Surely, its electoral success cannot be reduced solely to hidden support from Yanukovych?

That’s true. The high score was a consequence of a whole set of social and economic factors. It is difficult to talk here about a rise in xenophobia or racism in Ukrainian society. Above all, Svoboda was seen in Ukraine as one of very few parties capable of relating to any kind of ideological doctrine. For many voters, the profoundly problematic character of this very specific ideology was paradoxically secondary. Of greater importance was an authentic disappointment with the cynicism exemplified by parties which formed after the Orange Revolution. Svoboda filled a certain niche for voters with national-democratic leanings. On the one hand, it emerged as almost a new, energetic political force, a real alternative to the Party of Regions and president Yanukovych – and on the other to Batkivshchyna, steered, in the absence of the imprisoned Yulia Tymoshenko, by Oleksandr Tymoshenko and Arseniy Yatsenyuk, along with Viktor Yushchenko’s Our Ukraine. Interestingly, those who voted for Svoboda defined themselves as more pro-European than those who supported the “orange” parties.

Pro-European voters coming out in support of nationalists? How can we explain this paradox?

Svoboda managed to convince voters that they are force which is most consistent in resisting both the Yanukovych regime and Russian interests in Ukraine. Their radicalism could appear to be the best answer to the authoritarianism of the ruling elites. It was a party which surprised with its willingness to work with mainstream parties, as well as with the Committee Against Dictatorship, formed in response to Tymoshenko’s politically-motivated persecution.

 And yet, what about Svoboda’s collaboration with other European far-right organisations?

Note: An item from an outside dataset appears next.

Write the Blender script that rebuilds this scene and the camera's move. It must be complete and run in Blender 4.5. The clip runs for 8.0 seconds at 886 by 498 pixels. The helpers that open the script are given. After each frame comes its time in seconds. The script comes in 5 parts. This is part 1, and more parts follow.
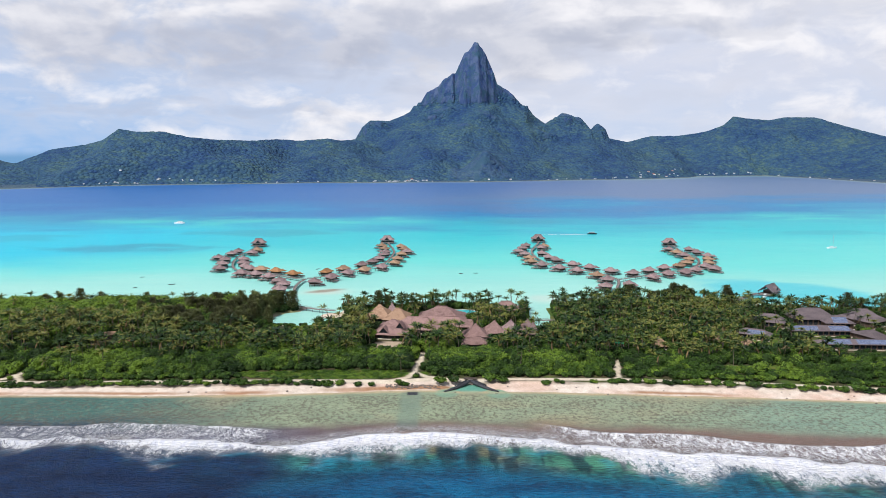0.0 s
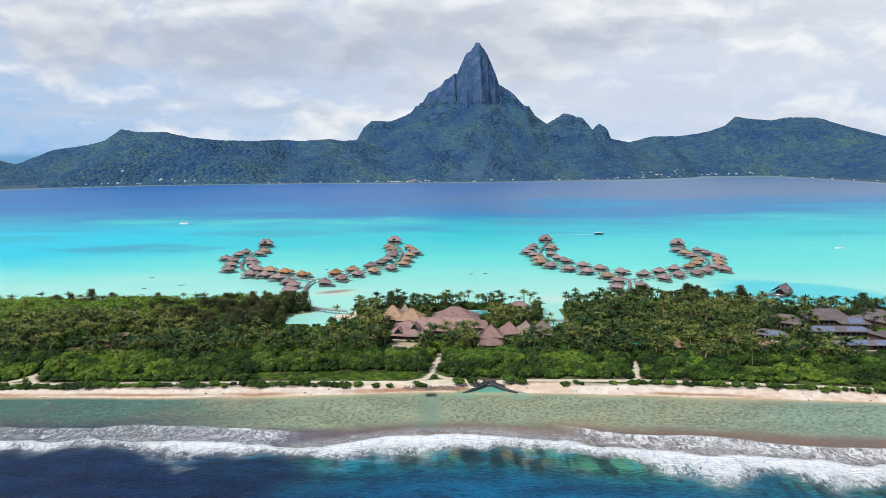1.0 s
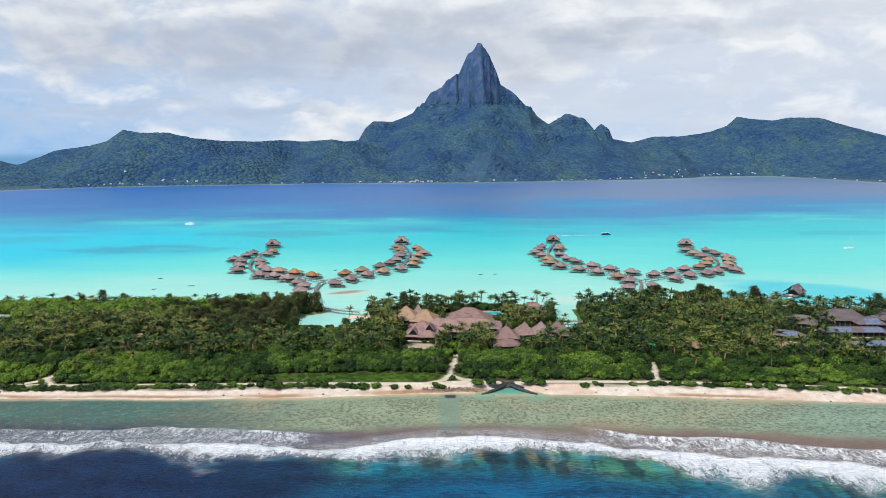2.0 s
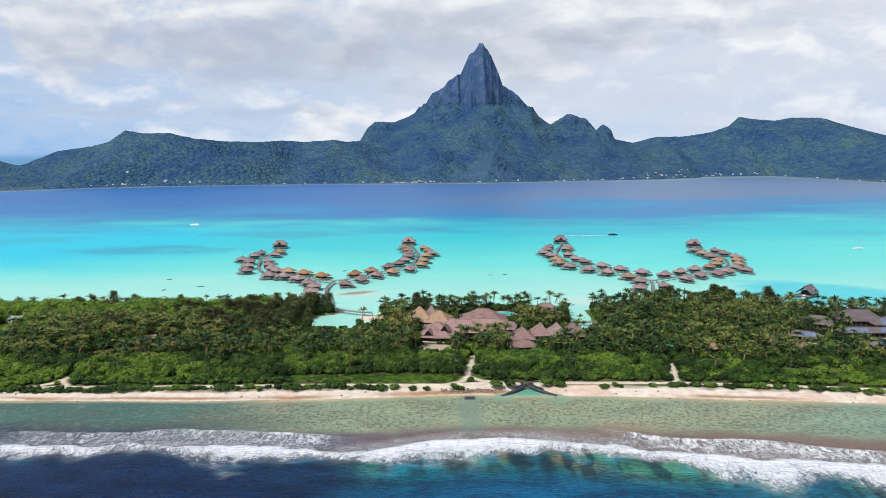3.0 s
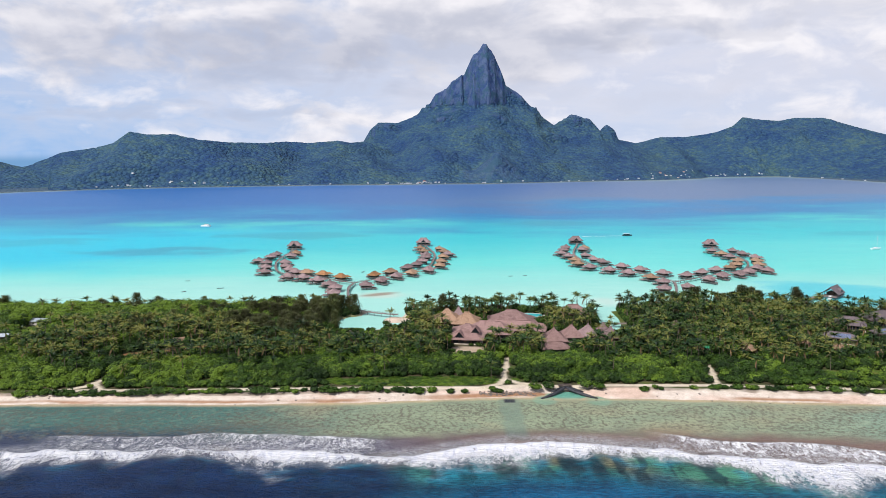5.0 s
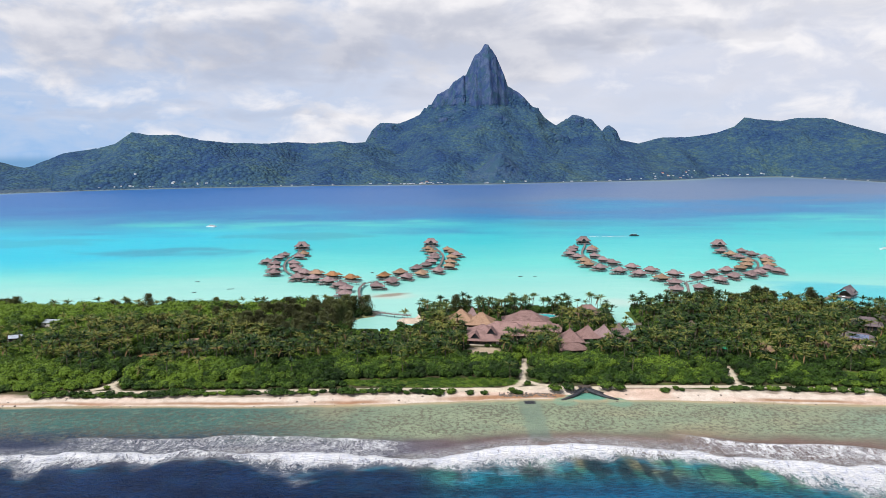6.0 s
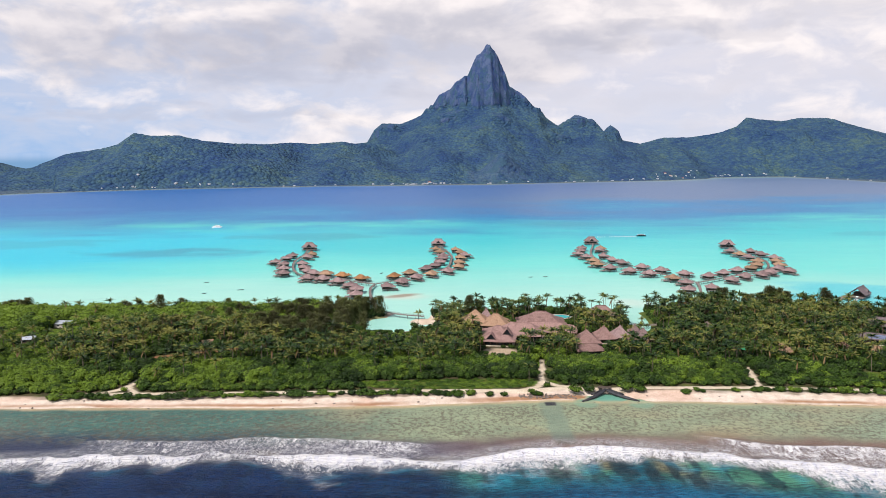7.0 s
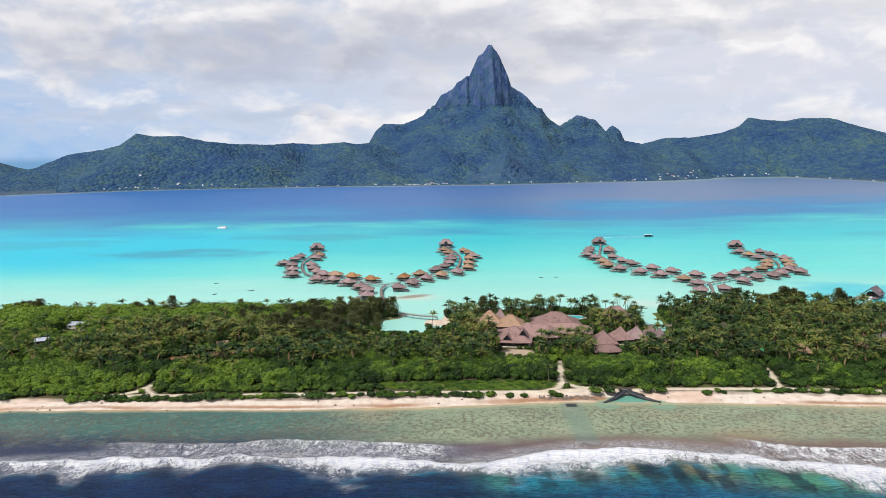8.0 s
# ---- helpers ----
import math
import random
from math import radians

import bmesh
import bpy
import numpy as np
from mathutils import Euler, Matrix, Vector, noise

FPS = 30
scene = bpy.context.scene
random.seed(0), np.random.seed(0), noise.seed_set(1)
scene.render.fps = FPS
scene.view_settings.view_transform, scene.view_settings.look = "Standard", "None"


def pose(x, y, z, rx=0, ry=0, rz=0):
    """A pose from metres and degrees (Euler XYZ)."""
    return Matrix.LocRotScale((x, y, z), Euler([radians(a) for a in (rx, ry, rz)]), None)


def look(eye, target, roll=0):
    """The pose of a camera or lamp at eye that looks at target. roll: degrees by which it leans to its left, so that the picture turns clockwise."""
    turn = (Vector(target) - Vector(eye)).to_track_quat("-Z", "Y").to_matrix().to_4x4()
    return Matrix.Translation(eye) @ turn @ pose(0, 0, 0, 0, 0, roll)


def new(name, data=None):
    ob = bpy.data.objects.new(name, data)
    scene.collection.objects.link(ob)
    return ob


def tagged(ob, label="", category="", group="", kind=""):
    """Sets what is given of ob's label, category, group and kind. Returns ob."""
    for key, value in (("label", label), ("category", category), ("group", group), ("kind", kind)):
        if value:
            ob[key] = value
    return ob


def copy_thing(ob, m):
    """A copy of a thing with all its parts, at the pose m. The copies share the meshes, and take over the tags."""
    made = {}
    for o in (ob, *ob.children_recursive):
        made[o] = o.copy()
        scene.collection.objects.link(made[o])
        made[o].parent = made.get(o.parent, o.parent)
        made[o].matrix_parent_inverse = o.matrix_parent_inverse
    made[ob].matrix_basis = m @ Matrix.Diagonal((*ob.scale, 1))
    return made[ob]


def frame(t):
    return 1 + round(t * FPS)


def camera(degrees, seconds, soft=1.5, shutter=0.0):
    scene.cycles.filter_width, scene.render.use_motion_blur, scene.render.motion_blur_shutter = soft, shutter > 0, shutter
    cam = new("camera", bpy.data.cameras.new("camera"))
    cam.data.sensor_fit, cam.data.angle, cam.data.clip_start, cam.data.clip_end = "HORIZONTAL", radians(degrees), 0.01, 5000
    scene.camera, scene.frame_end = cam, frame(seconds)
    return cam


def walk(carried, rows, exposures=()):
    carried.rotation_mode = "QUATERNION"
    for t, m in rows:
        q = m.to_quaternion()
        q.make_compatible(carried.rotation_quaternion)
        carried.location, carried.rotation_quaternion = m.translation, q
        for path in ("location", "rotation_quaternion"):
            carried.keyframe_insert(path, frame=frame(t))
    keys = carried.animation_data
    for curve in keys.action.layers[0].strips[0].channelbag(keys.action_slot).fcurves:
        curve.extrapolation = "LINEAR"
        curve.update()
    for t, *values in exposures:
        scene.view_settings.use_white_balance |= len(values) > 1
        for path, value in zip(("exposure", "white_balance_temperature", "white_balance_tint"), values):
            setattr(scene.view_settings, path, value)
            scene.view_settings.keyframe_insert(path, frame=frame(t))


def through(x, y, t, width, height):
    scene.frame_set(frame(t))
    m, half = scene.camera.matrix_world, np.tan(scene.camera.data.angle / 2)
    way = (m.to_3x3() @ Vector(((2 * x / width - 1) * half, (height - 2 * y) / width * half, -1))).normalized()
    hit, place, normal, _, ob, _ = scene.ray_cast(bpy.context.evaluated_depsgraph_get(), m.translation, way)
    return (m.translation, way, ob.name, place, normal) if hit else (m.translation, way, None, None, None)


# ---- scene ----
cam = camera(64.0, 8.0, soft=0.85)
# seconds, x, y, z in metres, yaw, pitch, roll in degrees
PATH = [
    (0.0, 0.00, 0.00, 136.50, 0.000, -8.057, 0.010),
    (0.5, -5.31, 1.29, 136.34, -0.006, -8.041, 0.026),
    (1.0, -10.62, 2.57, 136.18, -0.011, -8.024, 0.042),
    (1.5, -15.94, 3.85, 136.02, -0.016, -8.007, 0.060),
    (3.0, -31.90, 7.63, 135.58, -0.029, -7.955, 0.118),
    (3.5, -37.22, 8.88, 135.44, -0.033, -7.938, 0.138),
    (4.0, -42.55, 10.12, 135.31, -0.036, -7.920, 0.160),
    (4.5, -47.88, 11.36, 135.18, -0.039, -7.903, 0.182),
    (6.0, -63.90, 15.02, 134.82, -0.045, -7.850, 0.254),
    (6.5, -69.24, 16.23, 134.71, -0.047, -7.833, 0.279),
    (7.0, -74.59, 17.43, 134.60, -0.048, -7.815, 0.305),
    (7.5, -79.94, 18.62, 134.49, -0.048, -7.797, 0.332),
    (8.0, -85.29, 19.81, 134.39, -0.049, -7.779, 0.360),
]
EXPOSURE = -0.06
walk(cam, [(t, pose(x, y, z, 90 + pitch, roll, yaw)) for t, x, y, z, yaw, pitch, roll in PATH],
     exposures=[(0.0, EXPOSURE, 6300, 11), (0.5, EXPOSURE - 0.01, 6240, 8), (1.5, EXPOSURE - 0.03, 6200, 6), (3.0, EXPOSURE - 0.02, 6210, 7), (3.5, EXPOSURE, 6330, 12),
                (4.5, EXPOSURE, 6320, 13), (6.0, EXPOSURE, 6400, 11), (6.5, EXPOSURE, 6340, 10), (7.0, EXPOSURE + 0.05, 6750, 15), (7.5, EXPOSURE + 0.06, 6800, 13), (8.0, EXPOSURE, 6500, 10)])

# ---- daylight: high sun behind the camera's left shoulder, broken cloud over the island ----
SUN_TO = Vector((-0.55, -0.62, 1.05)).normalized()
sun_data = bpy.data.lights.new("sun", "SUN")
sun_data.energy, sun_data.angle, sun_data.color = 4.2, radians(0.6), (1.0, 0.955, 0.89)
sun = new("sun", sun_data)
sun.matrix_world = look((0, 0, 500), Vector((0, 0, 500)) - SUN_TO)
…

 Svoboda did indeed partner with such. In addition, it used the fact in its PR and propagandist activities. In 2000, it forged links with Euronat, an association of European far-right parties, as well as with other “umbrella organisations” representing nationalists. That same year, Jean-Marie Le Pen took part in a Svoboda party convention. Their partnership was long-standing and fruitful. It was the French who advised Svoboda, in 2004, to become a less radical party. In 2010, the leaders of Svoboda also formed an alliance with Austrians. From that moment on, their links with the European far-right were relatively stable – up until the start of 2013.

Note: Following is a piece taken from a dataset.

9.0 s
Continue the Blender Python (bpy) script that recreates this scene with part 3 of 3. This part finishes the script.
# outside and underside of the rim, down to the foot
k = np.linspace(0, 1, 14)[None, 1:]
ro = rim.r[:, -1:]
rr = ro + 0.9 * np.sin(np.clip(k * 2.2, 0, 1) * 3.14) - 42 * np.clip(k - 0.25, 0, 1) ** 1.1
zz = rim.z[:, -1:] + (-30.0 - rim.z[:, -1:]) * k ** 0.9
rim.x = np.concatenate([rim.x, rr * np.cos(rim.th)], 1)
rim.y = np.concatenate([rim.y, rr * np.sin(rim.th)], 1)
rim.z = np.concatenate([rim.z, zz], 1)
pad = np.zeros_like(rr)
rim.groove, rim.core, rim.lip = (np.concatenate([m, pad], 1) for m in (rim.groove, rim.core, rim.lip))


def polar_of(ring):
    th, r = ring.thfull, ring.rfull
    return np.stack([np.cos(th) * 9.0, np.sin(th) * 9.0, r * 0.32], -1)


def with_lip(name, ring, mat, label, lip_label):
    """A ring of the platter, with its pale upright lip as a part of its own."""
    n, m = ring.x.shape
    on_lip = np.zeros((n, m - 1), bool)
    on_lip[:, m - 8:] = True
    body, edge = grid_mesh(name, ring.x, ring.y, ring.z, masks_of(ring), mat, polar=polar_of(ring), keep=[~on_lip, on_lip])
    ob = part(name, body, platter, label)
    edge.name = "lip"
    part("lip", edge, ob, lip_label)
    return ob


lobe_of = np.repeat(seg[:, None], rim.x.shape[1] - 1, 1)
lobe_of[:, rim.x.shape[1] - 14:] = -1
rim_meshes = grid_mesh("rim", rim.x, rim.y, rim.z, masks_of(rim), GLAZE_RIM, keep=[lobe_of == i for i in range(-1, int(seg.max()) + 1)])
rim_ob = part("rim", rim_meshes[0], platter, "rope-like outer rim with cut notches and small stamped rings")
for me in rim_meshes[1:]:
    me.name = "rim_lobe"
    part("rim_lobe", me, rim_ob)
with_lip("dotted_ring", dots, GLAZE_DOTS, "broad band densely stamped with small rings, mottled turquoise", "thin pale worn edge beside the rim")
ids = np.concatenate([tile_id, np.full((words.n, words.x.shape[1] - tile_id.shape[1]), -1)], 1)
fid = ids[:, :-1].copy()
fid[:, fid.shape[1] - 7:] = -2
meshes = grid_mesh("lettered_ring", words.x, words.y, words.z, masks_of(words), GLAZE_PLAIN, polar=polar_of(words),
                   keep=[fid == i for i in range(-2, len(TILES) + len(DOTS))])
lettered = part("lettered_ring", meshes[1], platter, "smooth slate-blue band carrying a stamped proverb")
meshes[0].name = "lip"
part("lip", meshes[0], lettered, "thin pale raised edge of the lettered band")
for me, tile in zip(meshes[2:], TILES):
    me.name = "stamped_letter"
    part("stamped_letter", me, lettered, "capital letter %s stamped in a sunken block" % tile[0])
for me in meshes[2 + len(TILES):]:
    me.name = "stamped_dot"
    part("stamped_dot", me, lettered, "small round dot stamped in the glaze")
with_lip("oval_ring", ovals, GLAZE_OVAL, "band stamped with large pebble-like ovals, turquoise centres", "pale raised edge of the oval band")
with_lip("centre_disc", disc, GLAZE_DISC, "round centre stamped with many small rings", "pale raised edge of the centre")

 In 2012, Svoboda got into parliament. A year later, the protests in Maidan began. How did those latter events influence Svoboda’s political standing?

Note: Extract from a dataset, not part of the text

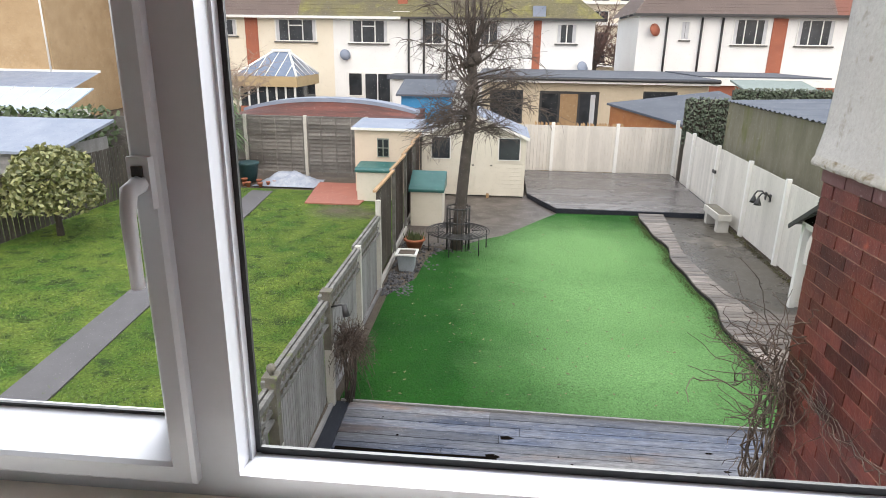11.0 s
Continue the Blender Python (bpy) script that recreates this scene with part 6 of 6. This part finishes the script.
lean = thing("glazed_lean_to", "low glazed lean-to with a pale blue roof", "conservatory", (-21, 28, G))
part("wall", box(-24.0, -19.5, 28.0, 30.0, G, -1.60), WHITEPAINT, lean)
part("roof_glass", along(B(), [(27.8, -1.62), (27.8, -1.56), (30.2, -0.70), (30.2, -0.76)], -24.1, -19.3, "x"), mat("pale_blue_sheeting", (0.42, 0.50, 0.58), (0.36, 0.44, 0.52), 1, 0.4, 0.05), lean)
for k in range(6):
    x = -24.0 + 0.92 * k
    part("glazing_bar", tube(B(), [(x, 27.8, -1.55), (x, 30.2, -0.69)], 0.025, n=4), WHITEPAINT, lean)
hut = thing("boarded_shed", "grey boarded shed with a blue-grey felt roof", "shed", (-15, 20, G))
for k in range(9):
    z0 = G + 0.13 * k
    part("board", along(B(), [(18.70, z0), (18.665, z0), (18.69, z0 + 0.135), (18.70, z0 + 0.135)], -17.6, -13.1, "x"), FENCE, hut)
part("side_wall", box(-13.12, -13.08, 18.70, 21.2, G, -1.5), FENCE, hut)
part("roof", along(B(), [(18.45, -1.66), (18.45, -1.58), (21.4, -1.00), (21.4, -1.08)], -17.8, -12.9, "x"), FELT, hut)
hedge_l = thing("boundary_hedge", "loose green hedge behind the shed", "hedge", (-17, 24, G))
rg = wobble(91)
bm = B()
for k in range(2600):
    x, u = rg.uniform(-22, -14.2), rg.random()
    c = Vector((x, 23.2 + rg.gauss(0, 0.35), G + 0.1 + u * (1.75 + 0.35 * noise.noise(Vector((x * 0.9, 2, 2))))))
    d = Vector((rg.gauss(0, 1), rg.gauss(0, 1), rg.gauss(0, 1))).normalized()
    w = d.orthogonal().normalized() * 0.06
    bm.faces.new([bm.verts.new(c + q) for q in (d * 0.11, w, -d * 0.11, -w)])
part("foliage", bm, SHRUB, hedge_l)

# the gardens are set out in their own measure above; lay them to the house, rising gently away from it
LAY = pose(0.0876, -0.1723, 0.0595, 0.418, 0.108, -0.158) @ Matrix.Scale(1.033, 4)
for ob in list(scene.objects):
    if ob.parent is None and ob not in INDOORS:
        ob.matrix_basis = LAY @ ob.matrix_basis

Svoboda’s active attitude in pro-European, pro-democratic protests, which started up at the end of November 2013, can appear to be a double paradox. Firstly, Svoboda began behaving differently to some of the other organisations in Europe it had sympathised with, and which are rather associated with anti-EU slogans. This is a key turn-around in their rhetoric. Secondly, for a long time Svoboda itself criticised the project of signing the EU entry treaties. However, its leaders quickly realised that EU integration is a better solution than Putin’s project of an Euro-Asian Union. Svoboda correctly read the pro-European mood among the electorate, noticing what a powerful platform for self-promotion Maidan could become. The trouble with this is that, in spite of all the changes, support for the party fell twofold right before events at Maidan unfolded and in November was estimated at no more than 5 percent. And it has remained at this level since. Svoboda has tried to gather public support through active resistance against the opposition, taking part in battles against the Berkut units, and so on. And yet it was at Maidan that many people saw that Svoboda is too radical, too divisive, socially. There were also whispers about it being manipulated by the Kremlin. And so its involvement in Euromaidan was really also its swansong…

Are you suggesting this is the end for Svoboda?

Yanukovych’s fall from power was a key loss for Svoboda’s policy of negatively motivating voters. Besides, although the colours of the revolution were the colours of the national flag, Ukrainians, having gone through hell and high water, tend to lean towards policies of citizenship and republicanism, rather than exclusion and nationalism. There are also other factors. One of the first people to die in Maidan was a man of Georgian origin. Then, alongside Ukrainians, other Armenians, Belarusians and Russians protesting arm in arm with Crimean Tatars also fell. Many Ukrainians now see that the divisive rhetoric of ethnic nationalism is harmful and does not serve Ukraine as a whole. What we also see is a desire for a new language, one which can encompass the diverse group of over 100 individuals who died in Maidan. This “Heavenly Hundred Heroes” has today become a new national myth. A myth which refers to the most recent events and is far more cohesive than any of the rhetoric put forward by the likes of Svoboda.